Kosior’s significance lies less in any single dramatic act than in his role as an enabler of policy. In a famine shaped by quotas, blacklisting, and pressure from above, the republic leadership mattered because it could either soften the center’s demands or intensify them. Contemporary documentation and later historical work place him among the officials who enforced Stalin’s line in Ukraine rather than resisting it. That meant participating in a system that treated crop shortfalls as political deviation and peasant resistance as class hostility.

He was not a village-level requisitioner, but his authority touched those actions. When the state demanded grain and then demanded more, the chain of command ran through men like him. The moral weight of that position lies in scale. Kosior did not have to eat from the emptied barns himself to be implicated in the emptiness.

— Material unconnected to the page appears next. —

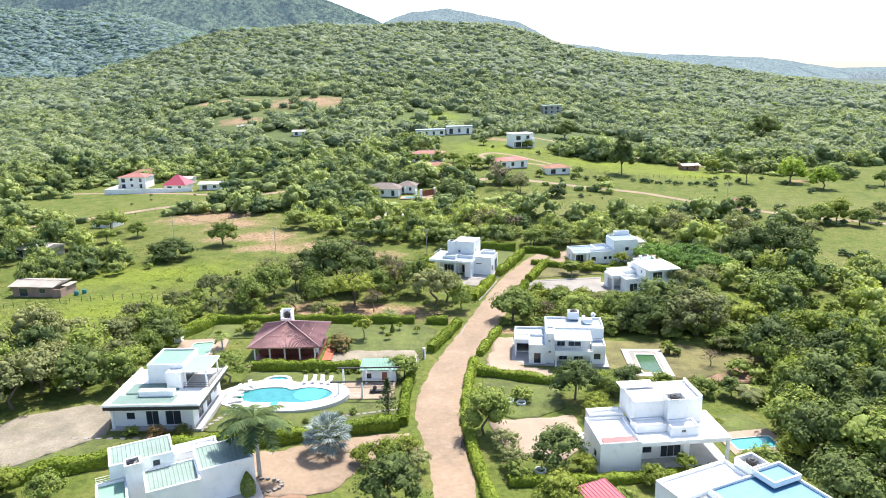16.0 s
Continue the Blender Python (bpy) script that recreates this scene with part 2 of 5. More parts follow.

The villages starved under rules written far above them, but those rules became lethal only because officials at the republican level made them real.

Kosior was later arrested during Stalin’s purges and executed in 1939, a fate that does not absolve him and, in the historical record, only underlines the self-consuming nature of the system he served. His life is a reminder that Soviet power was often devouring its own administrators even as they devoured the countryside. In the famine’s history, he remains one of the men who translated ideology into hunger, and that is why his name persists in the scholarship of the Holodomor.